The .kite format itself is worth understanding. While the specification isn't publicly documented, reverse engineering reveals it's essentially a serialized trie (prefix tree) structure optimized for route lookups. Routes with common prefixes share storage, and parameter placeholders are tokenized for efficient substitution. This explains why a 2.6GB wordlist can contain hundreds of thousands of route variations—it's storing patterns and templates, not just flat strings.
Gotcha
The biggest friction point with Kiterunner is wordlist management. The proprietary .kite format means you can't just download a text file from SecLists and start scanning. If you want to compile custom routes—say, from your organization's internal Swagger specs or from a specific framework you're researching—you need to use the kr kb compile command to convert JSON/YAML into the binary format. The compilation process isn't well-documented, and the schema for input files is learned primarily through example. This creates a barrier for teams that want to maintain living, frequently-updated wordlists as part of their CI/CD pipeline.

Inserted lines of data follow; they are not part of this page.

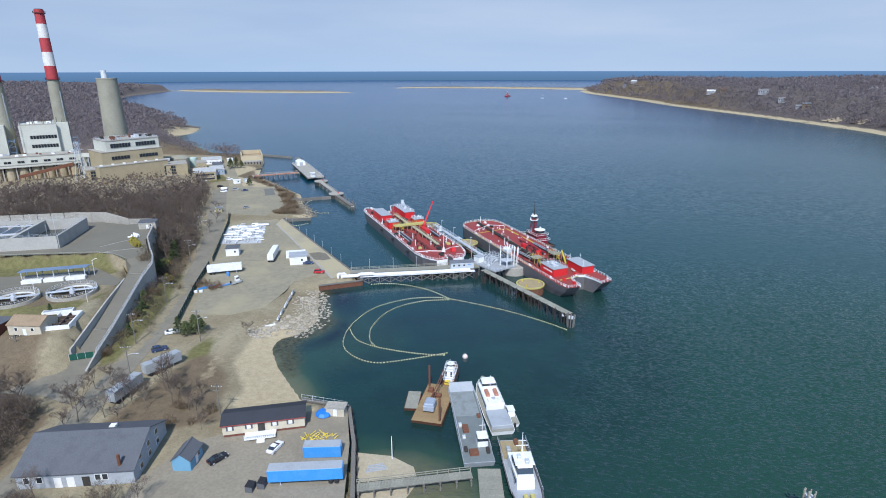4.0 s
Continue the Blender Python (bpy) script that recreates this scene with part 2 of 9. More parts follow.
def water_mat():
    """Harbour water: deep teal, greener and paler over the shoals, with wind ripples in two sizes and calm streaks."""
    m, nt, p = nodes_of("harbour_water")
    a = nt.nodes.new("ShaderNodeAttribute")
    a.attribute_name = "shoal"
    nw = noise_at(nt, 0.03, 4)
    greening = nt.nodes.new("ShaderNodeAttribute")   # greener towards the head of the harbour
    greening.attribute_name = "greening"
    patchy = ranged(nt, noise_at(nt, 0.004, 3).outputs["Fac"], 0.35, 0.65)
    deep = mixed(nt, greening.outputs["Fac"], mixed(nt, patchy, (0.003, 0.040, 0.068), (0.005, 0.046, 0.073)), mixed(nt, patchy, (0.016, 0.048, 0.027), (0.019, 0.055, 0.031)))
    place = nt.nodes.new("ShaderNodeSeparateXYZ")   # bluer out towards the open sea
    nt.links.new(nt.nodes.new("ShaderNodeNewGeometry").outputs["Position"], place.inputs[0])
    deep = mixed(nt, ranged(nt, place.outputs["Y"], 700, 1700), deep, (0.002, 0.040, 0.115))
    add = nt.nodes.new("ShaderNodeMath")
    add.operation = "MULTIPLY_ADD"
    nt.links.new(nw.outputs["Fac"], add.inputs[0])
    add.inputs[1].default_value = 0.5
    add.inputs[2].default_value = -0.25
    add2 = nt.nodes.new("ShaderNodeMath")
    nt.links.new(add.outputs[0], add2.inputs[0])
    nt.links.new(a.outputs["Fac"], add2.inputs[1])
    c = mixed(nt, ranged(nt, add2.outputs[0], 0.25, 0.75), deep, (0.040, 0.085, 0.048))
    c = mixed(nt, ranged(nt, add2.outputs[0], 0.6, 0.98), c, (0.17, 0.16, 0.09))
    weed = nt.nodes.new("ShaderNodeAttribute")
    weed.attribute_name = "weed"
    patch = nt.nodes.new("ShaderNodeMath")
    patch.operation = "MULTIPLY"
    nt.links.new(weed.outputs["Fac"], patch.inputs[0])
    nt.links.new(ranged(nt, noise_at(nt, 0.09, 5, 0.6).outputs["Fac"], 0.3, 0.5, 0.25, 1.0), patch.inputs[1])
    eel = nt.nodes.new("ShaderNodeAttribute")
    eel.attribute_name = "eel"
    dim = nt.nodes.new("ShaderNodeMath")
    dim.operation = "MULTIPLY"
    nt.links.new(eel.outputs["Fac"], dim.inputs[0])
    nt.links.new(ranged(nt, noise_at(nt, 0.07, 5, 0.6).outputs["Fac"], 0.3, 0.6, 0.35, 1.0), dim.inputs[1])
    c = mixed(nt, dim.outputs[0], c, (0.006, 0.012, 0.018))
    stems = mixed(nt, ranged(nt, noise_at(nt, 0.7, 5, 0.7).outputs["Fac"], 0.4, 0.65), (0.032, 0.034, 0.012), (0.095, 0.085, 0.04))
    c = mixed(nt, patch.outputs[0], c, stems)
    nt.links.new(c, p.inputs["Base Color"])
    p.inputs["Roughness"].default_value = 0.19
    p.inputs["IOR"].default_value = 1.33
    p.inputs["Specular IOR Level"].default_value = 0.85
    geo = nt.nodes.new("ShaderNodeNewGeometry")
    mp = nt.nodes.new("ShaderNodeMapping")
    mp.inputs["Rotation"].default_value = (0, 0, radians(-32))
    mp.inputs["Scale"].default_value = (0.38, 1.0, 1.0)
    nt.links.new(geo.outputs["Position"], mp.inputs["Vector"])
    calm = noise_at(nt, 0.006, 3, 0.5, mp.outputs["Vector"])
    amp = ranged(nt, calm.outputs["Fac"], 0.35, 0.65, 0.32, 0.85)
    # facets of the wind waves: slopes in two sizes added to the upright
    total = None
    chop = None
    for size, steep in ((0.8, 0.32), (2.6, 0.45), (2.2, 1.6)):
        w = noise_at(nt, size, 3, 0.55, mp.outputs["Vector"])
        d = nt.nodes.new("ShaderNodeVectorMath")
        d.operation = "MULTIPLY_ADD"
        nt.links.new(w.outputs["Color"], d.inputs[0])
        d.inputs[1].default_value, d.inputs[2].default_value = (steep, steep, 0), (-steep / 2, -steep / 2, 0)
        if total is None:
            total = d
        elif size == 2.2:
            chop = d   # short seas, only where the breeze blows
        else:
            plus = nt.nodes.new("ShaderNodeVectorMath")
            nt.links.new(total.outputs[0], plus.inputs[0])
            nt.links.new(d.outputs[0], plus.inputs[1])
            total = plus
    wind = nt.nodes.new("ShaderNodeAttribute")   # the breeze freshens off the village
    wind.attribute_name = "wind"
    gust = nt.nodes.new("ShaderNodeMath")
    gust.operation = "MULTIPLY"
    nt.links.new(amp, gust.inputs[0])
    nt.links.new(wind.outputs["Fac"], gust.inputs[1])
    sc = nt.nodes.new("ShaderNodeVectorMath")
    sc.operation = "SCALE"
    nt.links.new(total.outputs[0], sc.inputs[0])
    nt.links.new(gust.outputs[0], sc.inputs["Scale"])
    seas = nt.nodes.new("ShaderNodeVectorMath")
    seas.operation = "SCALE"
    nt.links.new(chop.outputs[0], seas.inputs[0])
    nt.links.new(ranged(nt, wind.outputs["Fac"], 1.05, 1.4), seas.inputs["Scale"])
    both = nt.nodes.new("ShaderNodeVectorMath")
    nt.links.new(sc.outputs[0], both.inputs[0])
    nt.links.new(seas.outputs[0], both.inputs[1])
    up = nt.nodes.new("ShaderNodeVectorMath")
    nt.links.new(both.outputs[0], up.inputs[0])
    up.inputs[1].default_value = (0, 0, 1)
    norm = nt.nodes.new("ShaderNodeVectorMath")
    norm.operation = "NORMALIZE"
    nt.links.new(up.outputs[0], norm.inputs[0])
    nt.links.new(norm.outputs[0], p.inputs["Normal"])
    return m


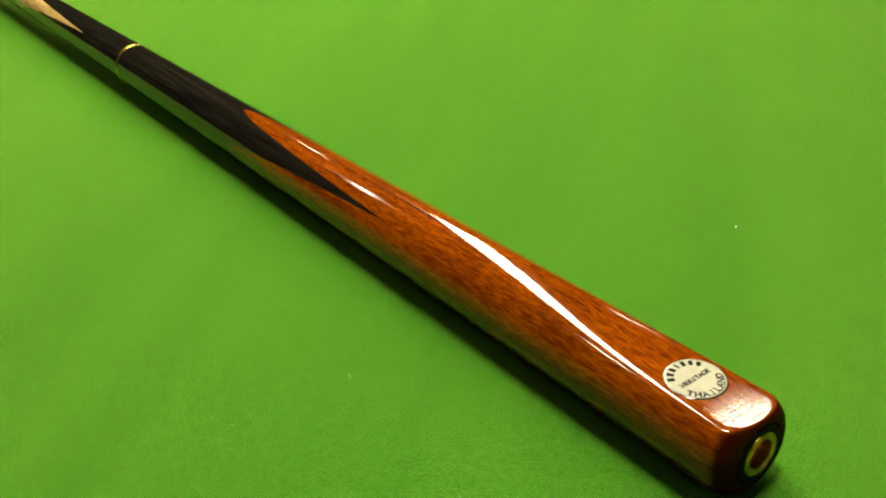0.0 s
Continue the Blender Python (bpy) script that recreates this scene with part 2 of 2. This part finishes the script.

The tool's resource requirements can also surprise you. The routes-large.kite file is 2.6GB decompressed, and loading it into memory for scanning can consume significant RAM, especially when running parallel scans against multiple targets. On memory-constrained VPS instances or when running Kiterunner inside containers with resource limits, you might need to use smaller wordlists or adjust parallelism settings to avoid OOM errors. Additionally, while Kiterunner excels at discovering endpoints that match known patterns, it's fundamentally limited by its training data. If a target uses completely novel API conventions or custom routing patterns not represented in public Swagger specs, the tool will miss them. It's pattern-matching, not truly intelligent discovery—there's no machine learning or adaptive probing that learns from the target's responses to predict new routes.
Verdict
Use if: You're conducting reconnaissance against modern web applications with REST APIs, especially when targeting known frameworks like Express, Flask, Rails, Django REST, or Spring Boot. Kiterunner shines when you need to discover endpoints on attack surfaces where traditional directory brute-forcing produces nothing useful, and when you're working with targets that require proper HTTP method and header combinations to respond meaningfully. It's particularly valuable for bug bounty hunters and penetration testers who scan diverse targets where API route conventions aren't immediately obvious. Skip if: You're working with simple static sites or traditional LAMP stack applications where path-based tools like ffuf or feroxbuster are sufficient and faster. Also skip if you need real-time wordlist customization without pre-compilation overhead, have severe storage or bandwidth constraints that make multi-gigabyte wordlists impractical, or require features beyond discovery (like automated exploit chaining or vulnerability detection). If you're scanning targets with truly custom or proprietary API patterns that don't match public Swagger conventions, consider complementing Kiterunner with manual reconnaissance or parameter discovery tools like Arjun.